= Giovanni Fouchetti =

Giovanni Fouchetti (/it/, fl.1757-1789) published one of the earliest method books for the mandolin, c. 1771. According to Philip J. Bone, Fouchetti was also known as Fouquet, and he lived in Paris during the 18th Century. He was a professor there in 1788. He is also credited with creating a Parisian school of mandolinists, along with Eduardo Mezzacapo, Gabriele Leone, and Gervasio.

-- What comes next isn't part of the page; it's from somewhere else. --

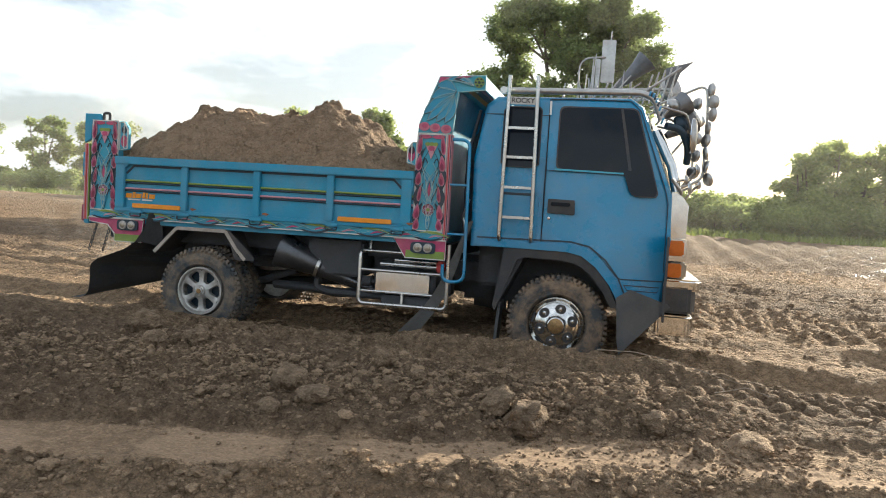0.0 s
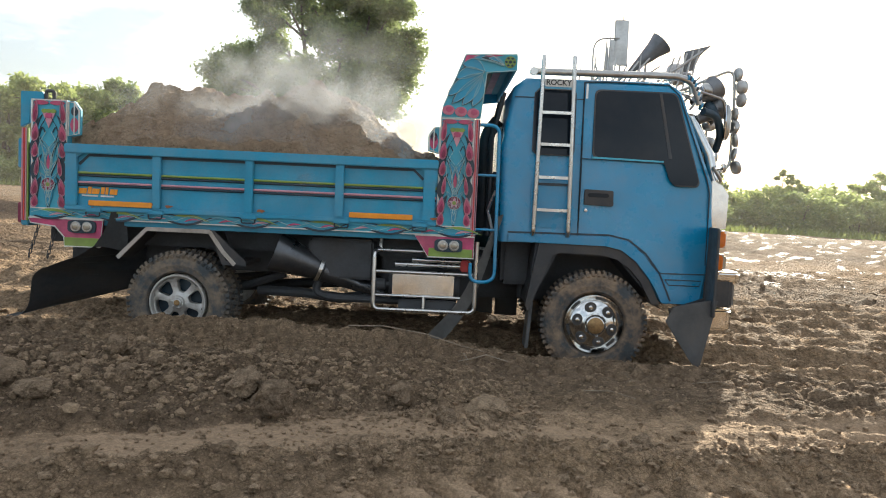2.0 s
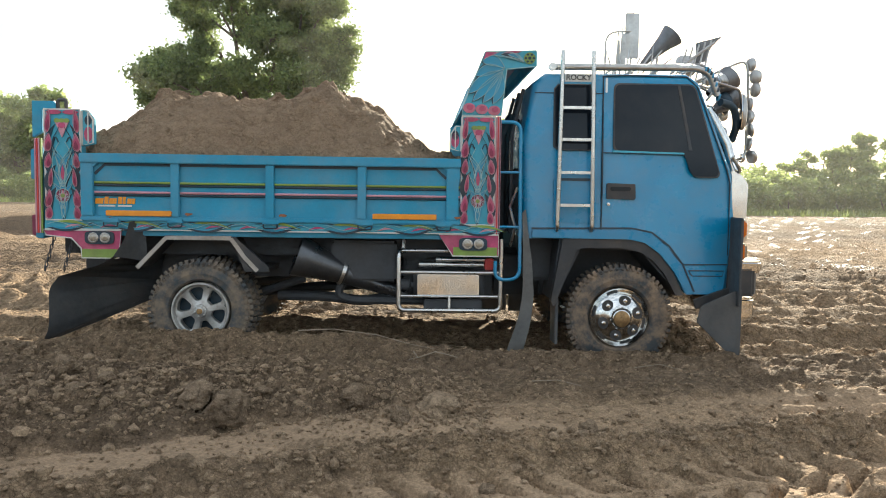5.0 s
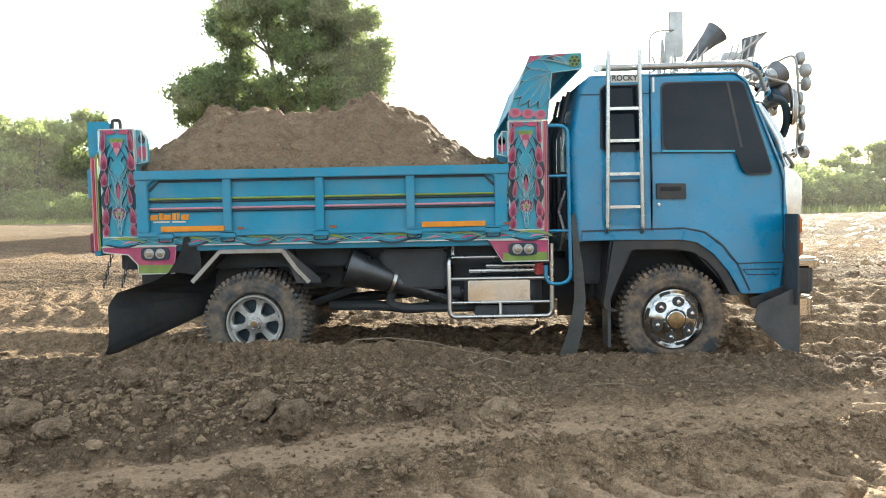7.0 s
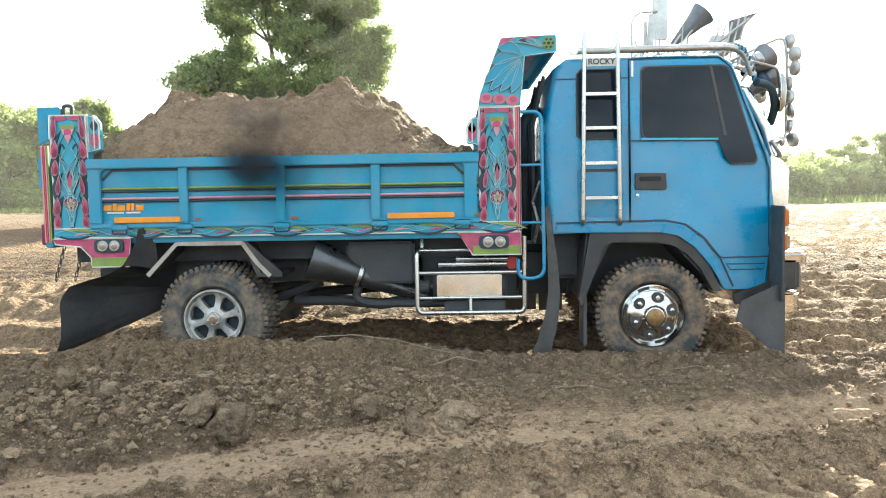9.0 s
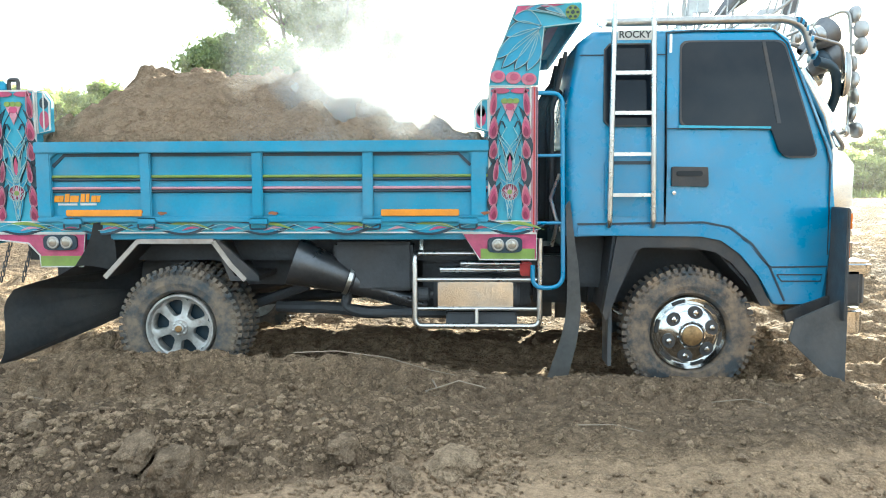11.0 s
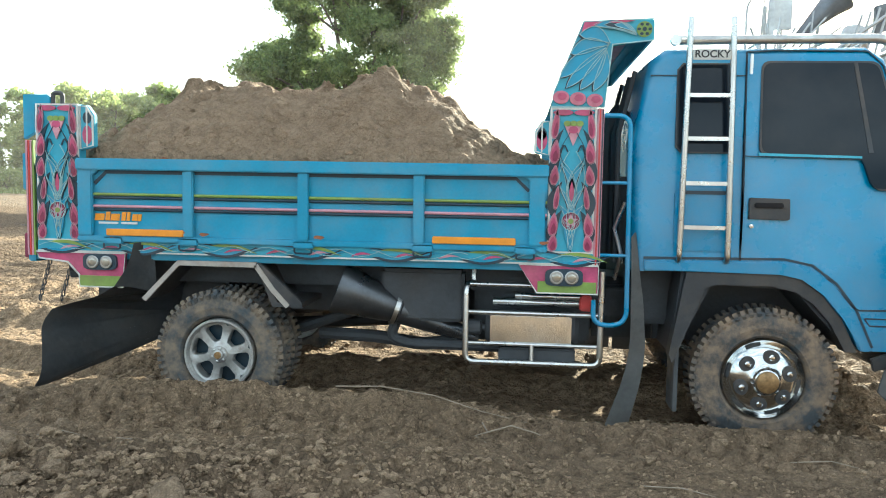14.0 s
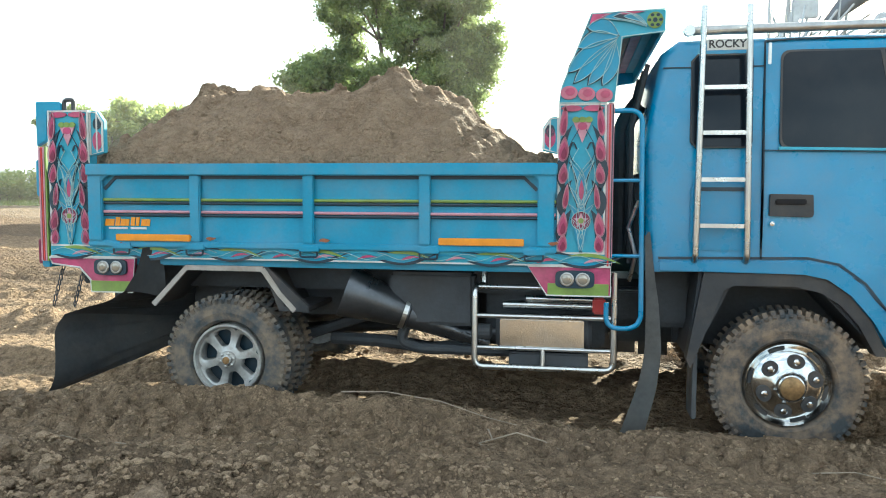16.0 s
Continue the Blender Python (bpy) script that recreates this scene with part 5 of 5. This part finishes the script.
# the great tree behind the truck: lobes of foliage (aside, up, radius) on several leaning stems
LOBES = ((-5.6, 6.1, 0.75), (-4.7, 6.5, 0.8), (-3.9, 7.3, 1.05), (-3.5, 6.1, 1.15), (-2.2, 6.7, 1.2), (-3.9, 10.5, 0.75), (-3.2, 9.5, 0.7), (-2.3, 10.4, 0.8), (-0.5, 9.7, 1.25), (0.7, 10.6, 1.15), (2.0, 9.8, 1.3),
         (3.3, 10.0, 0.85), (3.8, 8.7, 0.85), (2.6, 8.1, 1.1), (3.7, 7.3, 0.85), (0.7, 8.4, 1.1), (-0.4, 6.8, 1.0), (2.2, 6.6, 1.1), (0.9, 7.0, 0.9), (-1.2, 11.1, 0.65), (2.2, 11.0, 0.6), (-3.0, 8.3, 0.55),
         (-2.8, 4.9, 1.1), (-0.6, 5.2, 1.1), (1.5, 5.1, 1.2), (3.1, 5.8, 0.85), (1.4, 9.0, 1.0))


def great_tree(x, y, leaves=125000, leaf=0.10):
    rr, rs = random.Random(6), np.random.RandomState(6)
    wood = bmesh.new()
    forks = [Vector((-1.9, 0.3, 7.6)), Vector((-1.2, -0.4, 8.6)), Vector((0.6, 0.2, 7.4)), Vector((1.6, 0.5, 7.8)), Vector((2.0, -0.6, 6.4)), Vector((-2.6, -0.2, 5.6))]
    for k, f in enumerate(forks):
        foot = Vector((0.12 * math.cos(k), 0.12 * math.sin(k), -0.1))
        crotch = Vector((0.16 * f.x, 0.2 * f.y, 2.4 + 0.2 * k))
        mid = crotch.lerp(f, 0.5) + Vector((rr.uniform(-0.2, 0.2), rr.uniform(-0.2, 0.2), 0.2))
        tube([foot, crotch, mid, f], 0.26, 9, wood, r1=0.09)
    clumps = []
    for ax, az, r in LOBES:
        heart = Vector((ax, rr.uniform(-1.8, 1.8), az))
        f = min(forks, key=lambda q: (q - heart).length + max(0, q.z - heart.z) * 2)
        bend = f.lerp(heart, 0.5) + Vector((rr.uniform(-0.15, 0.15), rr.uniform(-0.15, 0.15), 0.12))
        tube([f, bend, heart], 0.08, 6, wood, r1=0.025)
        for _ in range(int(22 * r) + 6):
            d = Vector((rr.gauss(0, 1), rr.gauss(0, 1), rr.gauss(0, 0.8))).normalized()
            end = heart + d * r * rr.uniform(0.55, 1.08)
            tube([heart, heart.lerp(end, 0.5) + Vector((0, 0, 0.05)), end], 0.025, 4, wood, r1=0.008)
            clumps.append((end, rr.uniform(0.16, 0.34)))
    T, size = np.array([c[0][:] for c in clumps]), np.array([c[1] for c in clumps])
    pick = rs.choice(len(clumps), leaves, p=size ** 2 / (size ** 2).sum())
    C = T[pick] + rs.normal(0, 1, (leaves, 3)) * size[pick][:, None] * (0.85, 0.85, 0.62)
    d1 = rs.normal(0, 1, (leaves, 3)) + (0, 0, -0.5)
    d1 /= np.linalg.norm(d1, axis=1)[:, None]
    d2 = np.cross(d1, rs.normal(0, 1, (leaves, 3)))
    d2 /= np.linalg.norm(d2, axis=1)[:, None]
    L = leaf * rs.uniform(0.6, 1.25, (leaves, 1))
    V = np.stack([C - d1 * L, C + d2 * L * 0.55, C + d1 * L, C - d2 * L * 0.55], 1).reshape(-1, 3)
    me = bpy.data.meshes.new("crown")
    me.from_pydata(V.tolist(), [], np.arange(leaves * 4).reshape(-1, 4).tolist())
    me.materials.append(LEAF)
    t = thing("great_tree", pose(x, y, float(height(x, y)[0])), "tall broad-leaved tree with an open dark green crown, backlit", "tree")
    part("trunk", wood, BARK, t)
    new("crown", me).parent = t


great_tree(-8.3, 40.0)
kinds = [tree("wood_tree", -60 + 6 * k, 76, "bushy green tree at the edge of the field", "tree", 50 + k, *spec, group="trees at the field's edge")
         for k, spec in enumerate(((9.2, 2.8, 8000, 0.24, 0.02, LEAF2, 54, 3), (8.2, 3.1, 8000, 0.24, 0.02, LEAF2, 54, 3), (10.5, 1.6, 3200, 0.20, 0.25, LEAF2, 30, 1),
                                   (3.2, 2.3, 4200, 0.18, 0.02, LEAF2, 40, 4), (2.2, 1.8, 3200, 0.15, 0.02, LEAF2, 30, 4)))]
used = set()
rr = random.Random(77)


def plant(kind, azimuth, dist, scale=1.0):
    x, y = -0.6 + dist * math.tan(radians(azimuth)), dist
    m = pose(x, y, float(height(x, y)[0]), 0, 0, rr.uniform(0, 360)) @ Matrix.Scale(scale, 4)
    if kind not in used:
        used.add(kind)
        kinds[kind].matrix_world = m
        return
    ob = copy_thing(kinds[kind], m)
    ob.scale = (scale, scale, scale)
    for c in ob.children:
        c.parent = ob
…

His book Méthode pour apprendre facilement á jouer de la mandoline á 4 et á 6 cordes; dans la quelle on explique les differents coups de plume nécessaires pour cet instrument. On y a joint six sérenades et six petites sonates (Method for learning to play easily the mandolin of four or six strings. In which different pen strokes are needed to explain this instrument, with six serenades and six small sonatas) was republished in 1983 with methods by Gabriele Leone and Pietro Denis, both of whose methods were originally published in 1768. The 1983 book was called Méthodes de mandolin de Leone, Fouchetti, Denis.

==Controversy==
One of Giovanni Fouchetti's works Allegro from the fourth sonata was published by Hoffmeister under the name Pietro Fouchetti; no one who has addressed the issue has come up with a reason.